The present invention also enables high array exposure sensitivity. That is, motion compensation is accomplished in a way that promotes long exposure time without blurring the image. In a pushbroom system, exposure time is limited by the line rate which is dictated by the aircraft velocity to height ratio (V/H). For the present invention the exposure time is not limited by the aircraft V/H. This permits operation at lower scene illumination levels and extends the available time of day for light-sensitive sensor operation.
Additionally, the present invention provides for rapid read-out of collected scene information. A rapid read-out of the electrical signals of an array is necessary in order to achieve high frame rates. High frame rates are desirable to allow multiple images to be recorded in a short time such as required for stereo imagery.

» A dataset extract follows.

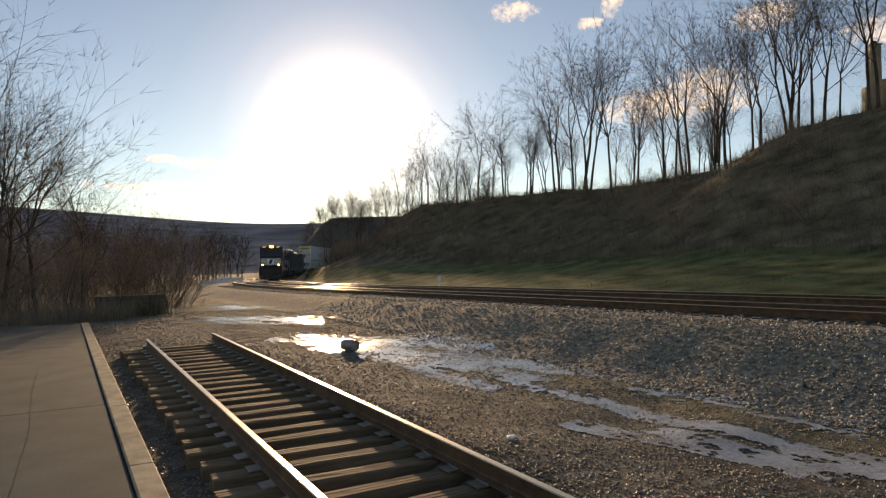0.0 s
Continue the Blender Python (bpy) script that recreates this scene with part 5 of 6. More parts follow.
def fork_tree(seed, height, bole=0.34, stems=1, spread=1.0, levels=6, lean=0.05, thick=0.0098, rise=0.10, laterals=(2, 3, 4, 3, 2), forks=(2, 3), twist=0.115, first=0.55):
    """Segments (start, end, radii, level) of a bare hardwood: a bole that forks again and again into rising limbs, with side shoots."""
    rng = random.Random(seed)
    segs = []

    def turned(d, ang):
        axis = Matrix.Rotation(rng.uniform(0, math.tau), 3, d) @ d.orthogonal().normalized()
        return (d * math.cos(ang) + axis * math.sin(ang)).normalized()

    def limb(p, d, length, r, level):
        n = (6, 5, 4, 3, 2, 2, 1)[level]
        st = length / n
        end = max(r * (0.66 if level < 3 else 0.5), 0.004)
        pts = []
        k = twist * (0.45, 0.9, 1.1, 1.2, 1.2, 1.2, 0.8)[level]
        up = rise * (0.5, 1.0, 0.8, 0.4, 0.1, 0.0, 0.0)[level]
        for i in range(n):
            d = (d + Vector((rng.uniform(-k, k), rng.uniform(-k, k), rng.uniform(-k, k) + up))).normalized()
            q = p + d * st
            r2 = r + (end - r) / (n - i)
            last = level >= levels - 1 and i == n - 1
            segs.append((p, q, r, 0.0 if last else r2, level))
            p, r = q, r2
            pts.append((p, r, d))
        if level >= levels:
            return
        for _ in range(rng.choice(forks)):
            a = rng.uniform(0.2, 0.68) * spread * (0.8 if level == 0 else 1.0)
            limb(p, turned(d, a), length * rng.uniform(0.58, 0.84) * (0.85 if level == 0 else 1.0), r * rng.uniform(0.64, 0.84), level + 1)
        if level < len(laterals):
            for _ in range(laterals[level]):
                f = first if level == 0 else 0.2
                i = min(n - 1, int(n * rng.uniform(f, 1.0)))
                bp, br, bd = pts[i]
                limb(bp, turned(bd, rng.uniform(0.6, 1.1) * min(spread, 1.1)), length * rng.uniform(0.42, 0.72), br * rng.uniform(0.4, 0.62), min(level + 2, levels))

    for k in range(stems):
        w = 1 + 2.2 * (stems > 1)
        d = Vector((rng.uniform(-lean, lean) * w, rng.uniform(-lean, lean) * w, 1)).normalized()
        o = 0.35 * (stems > 1)
        limb(Vector((rng.uniform(-o, o), rng.uniform(-o, o), -0.3)), d, height * bole * rng.uniform(0.85, 1.12), height * thick * rng.uniform(0.8, 1.1), 0)
    tips = sorted(q.z for _, q, _, _, _ in segs)
    f = height / tips[int(len(tips) * 0.985)]
    return [(p * f, q * f, a, b, lv) for p, q, a, b, lv in segs]


def segs_mesh(name, segs, material, minr=0.0):
    V, F = [], []
    for p, q, r0, r1, lv in segs:
        n = (7, 5, 4, 3, 3, 3, 3)[lv]
        d = (q - p).normalized()
        a = d.orthogonal().normalized()
        b = d.cross(a)
        base = len(V)
        ring = [a * math.cos(k * math.tau / n) + b * math.sin(k * math.tau / n) for k in range(n)]
        thin = minr if lv < 4 else minr * (0.8 if lv == 4 else 0.62)
        V.extend(p + v * max(r0 if lv < 5 else r0 * 0.7, thin) for v in ring)
        if r1 == 0.0:
            V.append(q)
            F.extend((base + k, base + (k + 1) % n, base + n) for k in range(n))
        else:
            V.extend(q + v * max(r1 if lv < 5 else r1 * 0.7, thin * 0.8) for v in ring)
            F.extend((base + k, base + (k + 1) % n, base + n + (k + 1) % n, base + n + k) for k in range(n))
    me = bpy.data.meshes.new(name)
    me.from_pydata([tuple(v) for v in V], [], F)
    me.polygons.foreach_set("use_smooth", [True] * len(F))
    me.materials.append(material)
    return me


def tree_thing(name, segs, label, category, minr, twig="twig"):
    root = tagged(new(name), label, category)
    t = new("trunk", segs_mesh("trunk", [s for s in segs if s[4] == 0], M["bark"]))
    t.parent = root
    c = new("crown", segs_mesh("crown", [s for s in segs if s[4] > 0], M[twig], minr))
    c.parent = root
    return root


def place(P):
    return float(terrain(np.array([P], float))[0])


def plant(proto, x, y, h, base_h, turn, used, sink=0.0):
    k = h / base_h
    m = pose(x, y, place((x, y)) - sink, 0, 0, turn) @ Matrix.Diagonal((k, k, k, 1))
    if proto not in used:
        used.append(proto)
        proto.matrix_basis = m
        return proto
    src = proto.matrix_basis.copy()
    proto.matrix_basis = Matrix.Identity(4)
    ob = copy_thing(proto, m)
    proto.matrix_basis = src
    return ob


USED = []
TREES = [tree_thing("tree", fork_tree(11, 16, 0.32), "tall bare deciduous tree on high ground", "tree", 0.014),
         tree_thing("tree", fork_tree(23, 16, 0.28, 2, 0.95, laterals=(1, 2, 3, 2)), "twin-stemmed bare deciduous tree on high ground", "tree", 0.014),
         tree_thing("tree", fork_tree(37, 16, 0.30, 1, 1.2, lean=0.16), "leaning bare deciduous tree with open crown", "tree", 0.014),
         tree_thing("tree", fork_tree(41, 16, 0.40, 1, 0.9, first=0.7), "slender bare deciduous tree with high crown", "tree", 0.014),
         tree_thing("tree", fork_tree(59, 16, 0.34, 3, 0.85, laterals=(1, 1, 3, 2), lean=0.06), "multi-stemmed bare deciduous tree on high ground", "tree", 0.014),
         tree_thing("tree", fork_tree(67, 16, 0.24, 1, 1.3, laterals=(3, 3, 3, 2, 1)), "broad bare deciduous tree with spreading limbs", "tree", 0.014),
         tree_thing("tree", fork_tree(73, 16, 0.44, 1, 0.75, first=0.75), "narrow bare deciduous tree with a long clear trunk", "tree", 0.014)]
FAR_TREES = [tree_thing("tree", fork_tree(211, 12, 0.24, 1, 1.1, 5, laterals=(4, 3, 2, 1)), "bare tree of a distant wood", "tree", 0.020),
             tree_thing("tree", fork_tree(223, 12, 0.22, 2, 1.0, 5, laterals=(2, 2, 2, 1)), "twin-stemmed bare tree of a distant wood", "tree", 0.020),
             tree_thing("tree", fork_tree(237, 12, 0.28, 1, 0.9, 5, laterals=(4, 3, 2, 1)), "slender bare tree of a distant wood", "tree", 0.020)]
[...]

The present invention offers additional advantages over linear electro-optical sensors. For example, motion compensation is provided irrespective of whether an electro-optical imaging array is deployed in a side oblique, forward oblique, or down-looking application. The present invention also provides lower scene distortion and true stereo imagery capability. By using the present invention to replace a film camera mounted in an aircraft, motion compensation can be accomplished while retaining similar exposure times and aircraft maneuverability characteristics.
The present invention is reliable and robust because it requires no mechanical scanning mechanism, no rotating mirrors and no translating lenses in order to achieve forward motion compensation.
Another feature of the invention is that it is suitable for use in a wide variety of applications, such as tactical reconnaissance, drug interdiction, low intensity conflict, low and medium altitude missions, and reconnaissance at low light levels.